Ganeshwaran H. Mochida, MD, MMSc

Department of Neurology, Howard Hughes Medical Institute, Beth Israel Deaconess Medical Center and Harvard Medical School, gmochida{at}bidmc.harvard.edu., Pediatric Neurology Unit, Department of Neurology, Massachusetts General Hospital, Boston, MA

Genetic malformations of the cerebral cortex are important causes of neurologic morbidity in children because they are often associated with developmental delay, motor disturbances (cerebral palsy), and epilepsy. Primary autosomal recessive microcephaly is a cortical malformation with a low incidence of epilepsy. One of its causative genes, ASPM, might play an important role in regulating proliferation of neuronal progenitor cells. Mutations in ASPM do not seem to affect later stages of cortical development, such as neuronal migration, and this might be responsible for the low epileptogenicity of this malformation. ASPM might also have played an important role in the evolutionary expansion of the human brain.
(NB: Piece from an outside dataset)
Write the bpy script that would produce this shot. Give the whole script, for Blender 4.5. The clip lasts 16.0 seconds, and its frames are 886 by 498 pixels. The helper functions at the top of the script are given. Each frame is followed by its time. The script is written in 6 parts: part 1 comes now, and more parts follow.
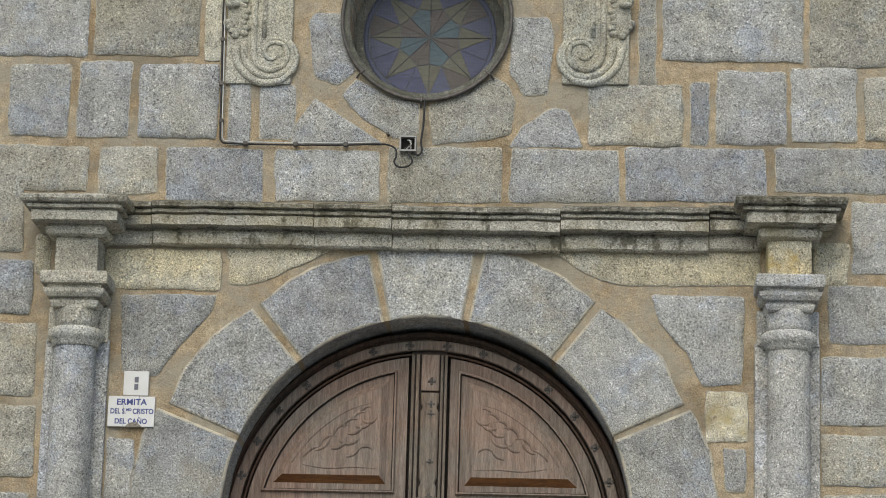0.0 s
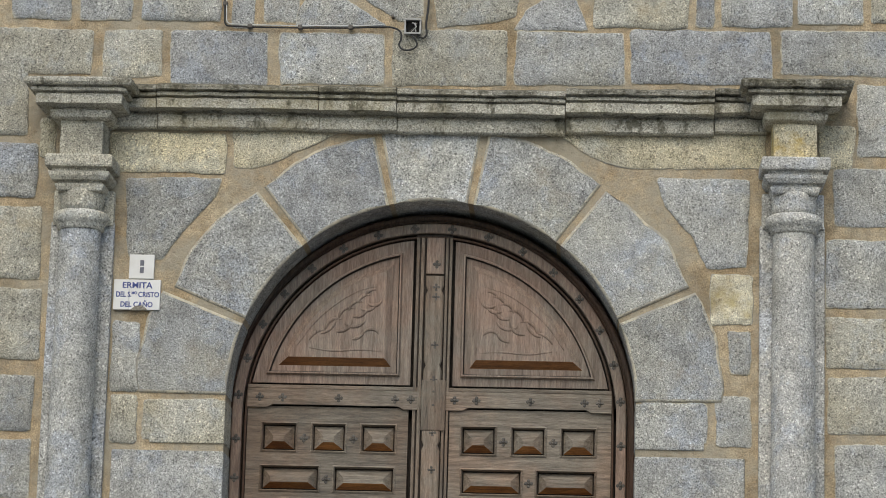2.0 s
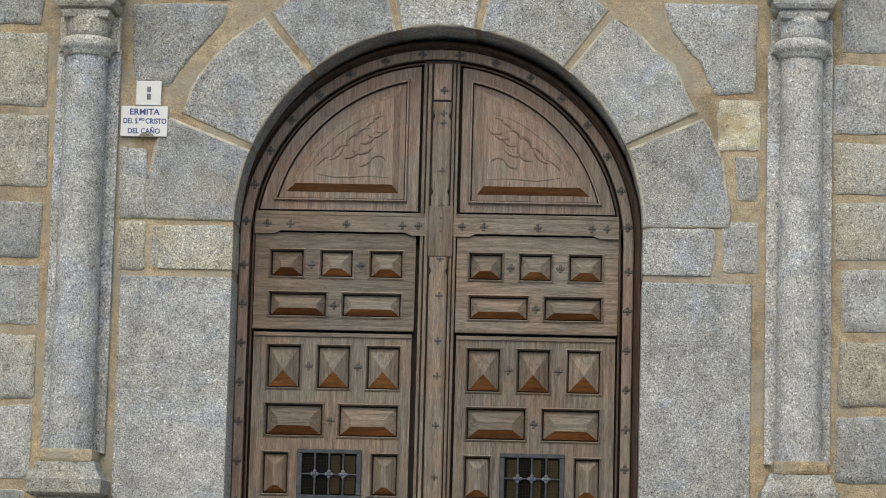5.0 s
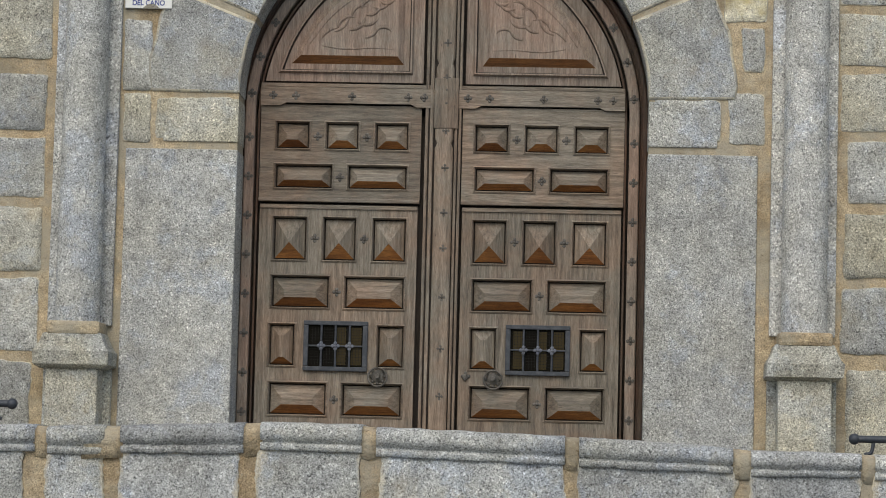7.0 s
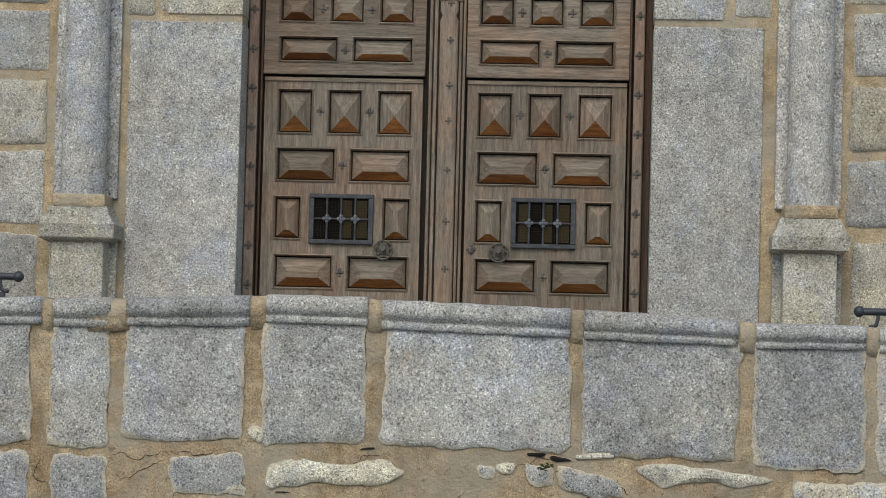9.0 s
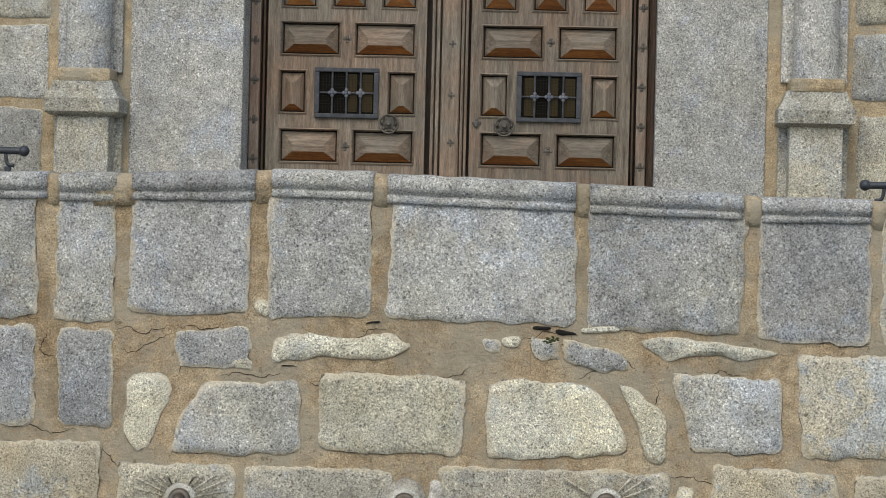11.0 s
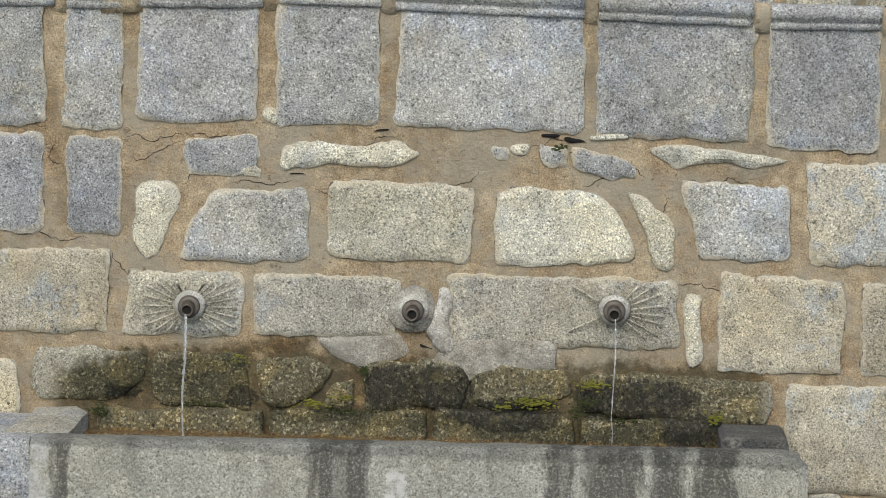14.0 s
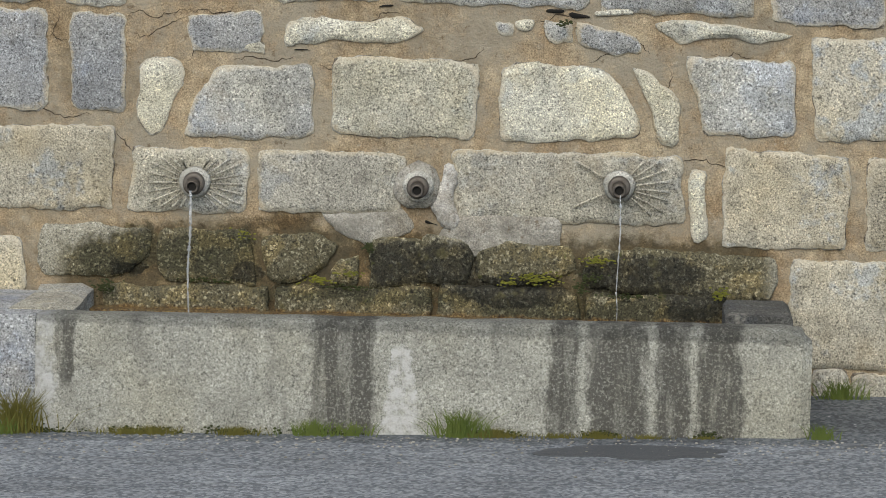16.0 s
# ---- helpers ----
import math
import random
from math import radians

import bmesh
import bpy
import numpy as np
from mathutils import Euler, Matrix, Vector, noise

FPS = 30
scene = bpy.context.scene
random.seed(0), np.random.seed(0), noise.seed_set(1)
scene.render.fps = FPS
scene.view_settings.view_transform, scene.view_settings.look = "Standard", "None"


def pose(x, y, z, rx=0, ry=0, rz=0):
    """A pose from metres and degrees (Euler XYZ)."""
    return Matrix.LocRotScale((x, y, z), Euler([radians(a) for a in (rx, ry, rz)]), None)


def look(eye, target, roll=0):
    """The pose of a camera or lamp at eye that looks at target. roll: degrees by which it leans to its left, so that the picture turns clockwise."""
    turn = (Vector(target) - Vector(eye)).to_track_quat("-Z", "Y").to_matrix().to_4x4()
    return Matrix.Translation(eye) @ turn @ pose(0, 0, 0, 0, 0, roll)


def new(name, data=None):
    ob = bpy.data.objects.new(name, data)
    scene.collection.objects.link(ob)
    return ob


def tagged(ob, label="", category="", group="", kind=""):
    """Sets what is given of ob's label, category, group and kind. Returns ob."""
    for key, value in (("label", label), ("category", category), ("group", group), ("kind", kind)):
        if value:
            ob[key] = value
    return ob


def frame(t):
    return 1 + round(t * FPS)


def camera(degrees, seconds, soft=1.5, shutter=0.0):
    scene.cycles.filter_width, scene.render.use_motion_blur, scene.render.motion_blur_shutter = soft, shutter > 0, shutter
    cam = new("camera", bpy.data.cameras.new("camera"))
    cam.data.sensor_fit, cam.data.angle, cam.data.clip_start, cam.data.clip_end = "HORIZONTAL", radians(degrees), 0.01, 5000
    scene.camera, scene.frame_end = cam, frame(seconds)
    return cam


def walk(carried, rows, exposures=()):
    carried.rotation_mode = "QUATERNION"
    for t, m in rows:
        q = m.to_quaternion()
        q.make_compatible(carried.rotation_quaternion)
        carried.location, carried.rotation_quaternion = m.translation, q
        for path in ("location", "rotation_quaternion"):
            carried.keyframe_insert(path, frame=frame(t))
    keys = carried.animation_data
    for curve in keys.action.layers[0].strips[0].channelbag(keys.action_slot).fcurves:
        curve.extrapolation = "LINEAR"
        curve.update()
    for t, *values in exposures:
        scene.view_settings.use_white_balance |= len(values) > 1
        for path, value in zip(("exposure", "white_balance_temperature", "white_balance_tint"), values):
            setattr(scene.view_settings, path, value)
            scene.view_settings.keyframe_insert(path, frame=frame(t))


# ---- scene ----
# the camera stands across the road and tilts down from the gable to the trough
cam = camera(17.83, 16.0, soft=0.9)
EYE = (0.80, -14.0, 2.0)
TURNS = [
    (0.0, 103.503, -1.563, 2.675),
    (0.5, 102.939, -1.546, 2.696),
    (1.0, 102.319, -1.526, 2.734),
    (1.5, 101.752, -1.546, 2.752),
    (2.0, 101.130, -1.548, 2.784),
    (2.5, 100.562, -1.521, 2.812),
    (3.0, 99.932, -1.526, 2.839),
    (5.5, 96.957, -1.487, 2.980),
    (6.0, 96.276, -1.479, 3.015),
    (6.5, 95.665, -1.468, 3.038),
    (7.0, 95.002, -1.444, 3.074),
    (7.5, 94.384, -1.460, 3.096),
    (8.0, 93.710, -1.437, 3.130),
    (8.5, 93.091, -1.422, 3.160),
    (9.0, 92.421, -1.436, 3.189),
    (11.5, 89.204, -1.373, 3.333),
    (12.0, 88.534, -1.369, 3.361),
    (12.5, 87.907, -1.342, 3.390),
    (13.0, 87.237, -1.345, 3.423),
    (13.5, 86.620, -1.357, 3.443),
    (14.0, 85.956, -1.336, 3.477),
    (14.5, 85.344, -1.321, 3.511),
    (15.0, 84.682, -1.280, 3.525),
    (15.5, 84.072, -1.240, 3.537),
    (16.0, 83.442, -1.223, 3.566),
]
walk(cam, [(t, pose(*EYE, rx, ry, rz)) for t, rx, ry, rz in TURNS], [(0.0, 0.0, 7000, 7), (6.0, 0.08, 7000, 7), (9.0, -0.02, 7000, 7), (12.0, 0.13, 7000, 7), (14.0, 0.19, 7000, 7), (16.0, 0.10, 7000, 7)])

# ---- world and light: bright overcast sky ----
world = bpy.data.worlds.new("overcast_sky")
scene.world = world
world.use_nodes = True
sky = world.node_tree.nodes.new("ShaderNodeTexSky")
sky.sky_type, sky.sun_disc = "NISHITA", False
sky.sun_elevation, sky.sun_rotation = radians(50), radians(190)
sky.air_density, sky.dust_density, sky.ozone_density = 1.0, 1.5, 1.0
world.node_tree.links.new(sky.outputs[0], world.node_tree.nodes["Background"].inputs[0])
world.node_tree.nodes["Background"].inputs[1].default_value = 0.15
sun = new("sun", bpy.data.lights.new("sun", "SUN"))
sun.data.energy, sun.data.angle, sun.data.color = 1.7, radians(50), (1.0, 0.97, 0.91)
sun.matrix_world = look((0, 0, 0), (0.14, 0.80, -0.72))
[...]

Bilateral frontoparietal polymicrogyria, on the other hand, is a highly epileptogenic malformation. Its causative gene, GPR56 , is also expressed in the neurogenic regions of the cortex, but its primary function might be in the determination of cell fate and/or cortical patterning. Further studies of these genes will likely lead to a better understanding of human brain development and epilepsy. (J Child Neurol 2005;20:300—303).